Are we entitled to information? Katy Bergen says so. The following is from the advanced reporting blog, and I wanted to share it here:
I, Katy Bergen, as a member of Generation Y, Generation Millenial, Generation Next (Call it what you will) have grown up with the idea that I am entitled to information. This entitlement began at birth and will cease when I die. It exists because I exist and because I exist in America.
This is the generation that has taken “public information” to a whole new level, blurred the lines between the personal and the public and changed communication (and is pegged to continue to change it).

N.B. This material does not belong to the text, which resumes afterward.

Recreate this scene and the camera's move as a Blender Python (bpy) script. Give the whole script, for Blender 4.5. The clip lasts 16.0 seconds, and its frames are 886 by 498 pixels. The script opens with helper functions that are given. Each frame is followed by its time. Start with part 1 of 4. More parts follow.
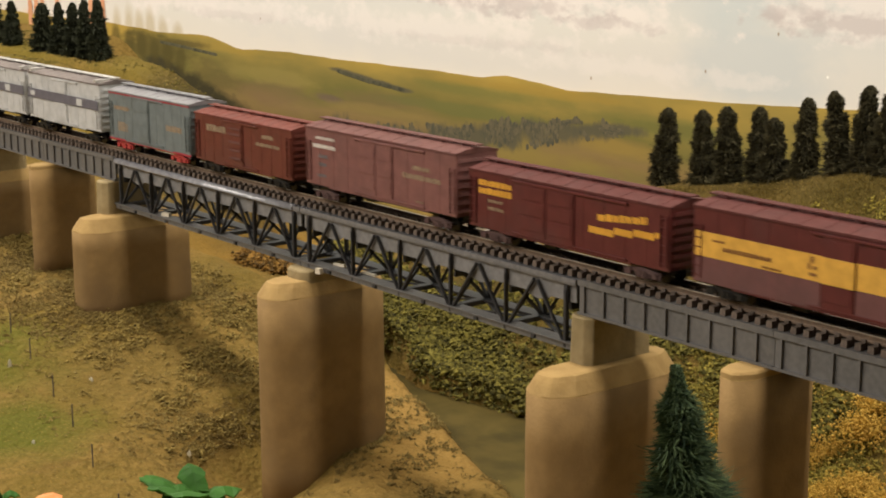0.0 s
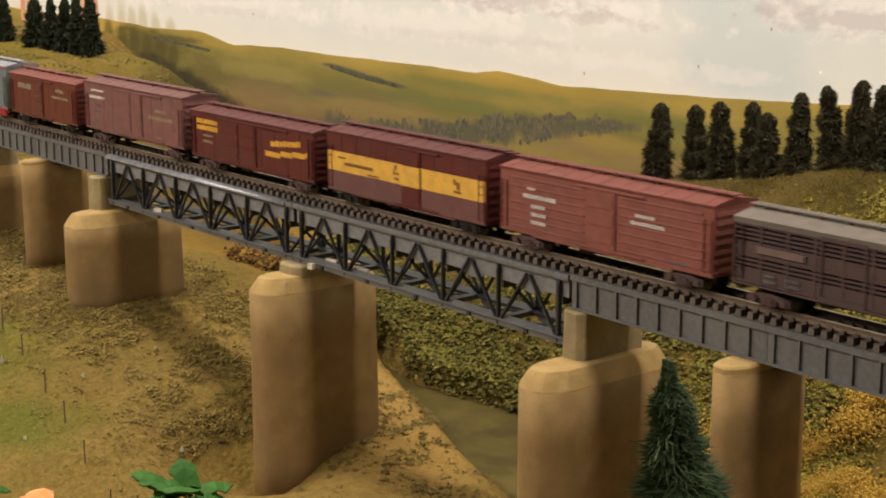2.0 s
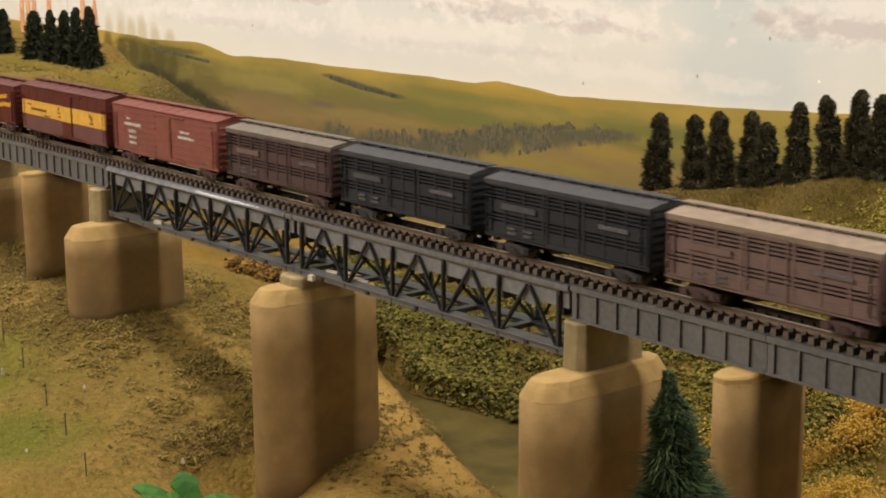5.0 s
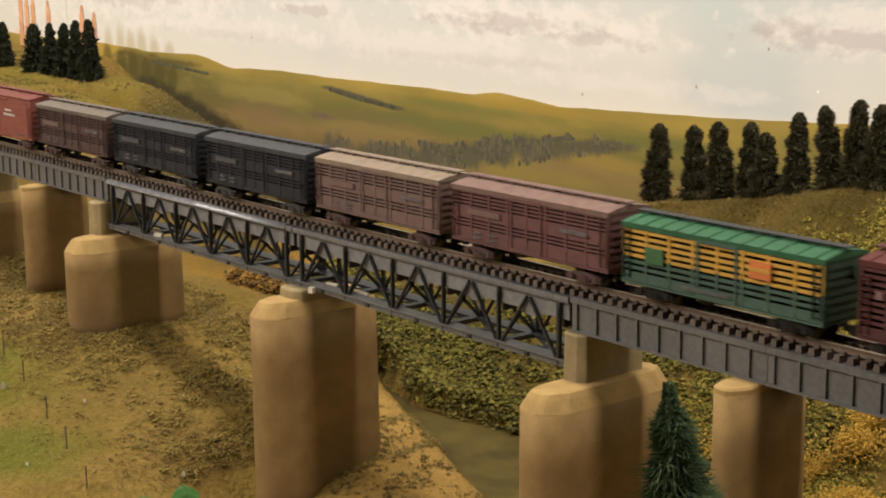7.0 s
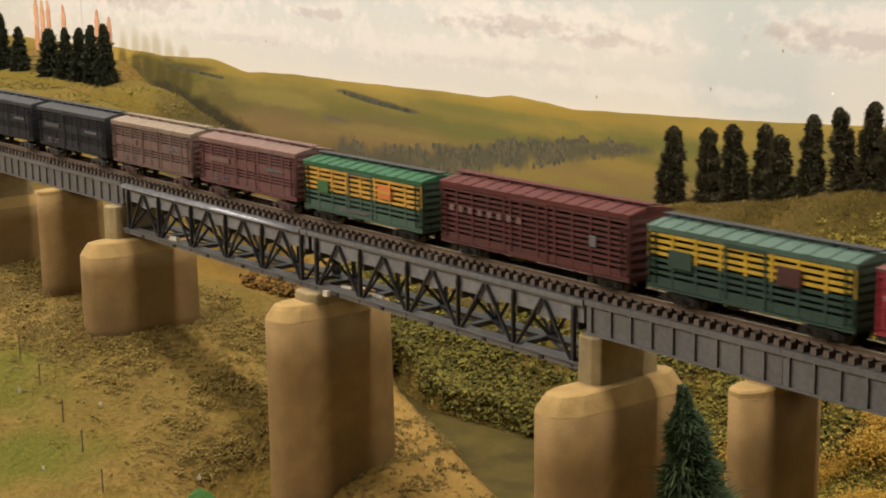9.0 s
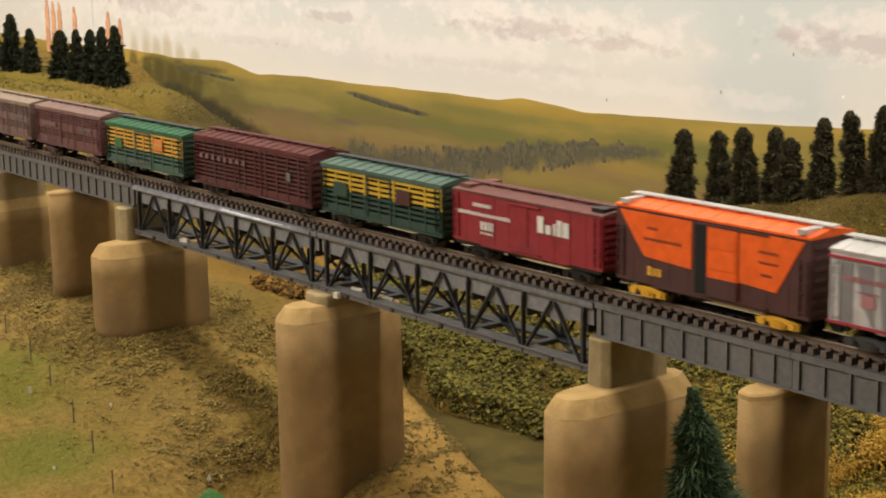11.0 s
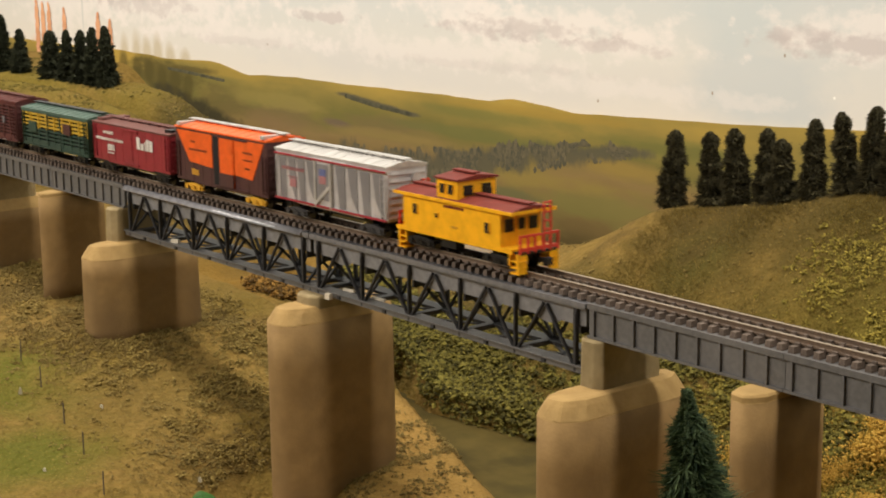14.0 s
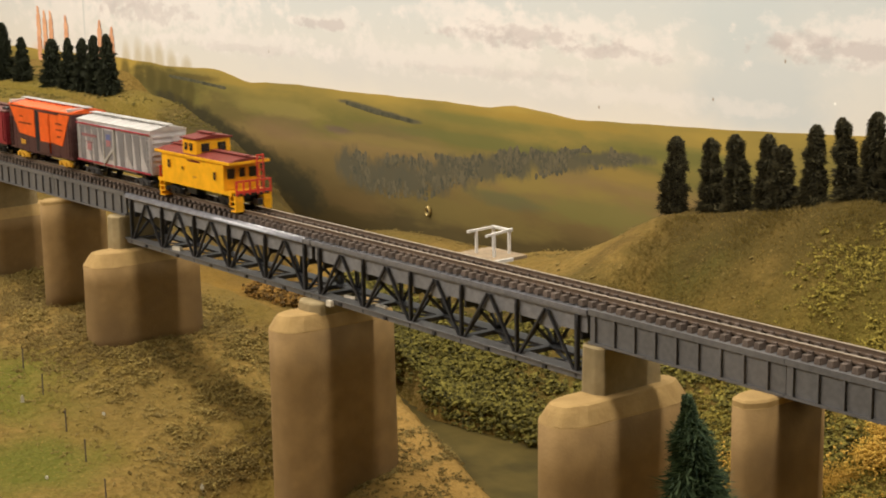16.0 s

Our list of entitlement can get rather long, but after all we’ve created a world where we are:
- entitled to your relationship status, your political views, photo montages of your life.
- entitled to see what our History of Jackson classmate is tweeting. Or Anderson Cooper. Or Taylor Swift.
- entitled to go to a library and not be denied any form of information that we wish to possess.
- entitled to create our own website or blog, to share information we deem important.
- entitled to the free flow of information, formerly known as journalism. It is free because it is important, because, ideally, it is the truth and because information is power that long ago our country decided everyone should embody. Journalism doesn’t single out people who are avidly interested in the news or the people that can afford its price. It doesn’t shut out the half-interested, the infrequent visitor, the fair-weather fan. It doesn’t shut out my swim club teammate who would never pay $96 to read the newspaper. Or the household that would, but can’t afford it anyway.
I don’t see a world where people pay to read their news on a computer. I don’t think my generation would stand for that.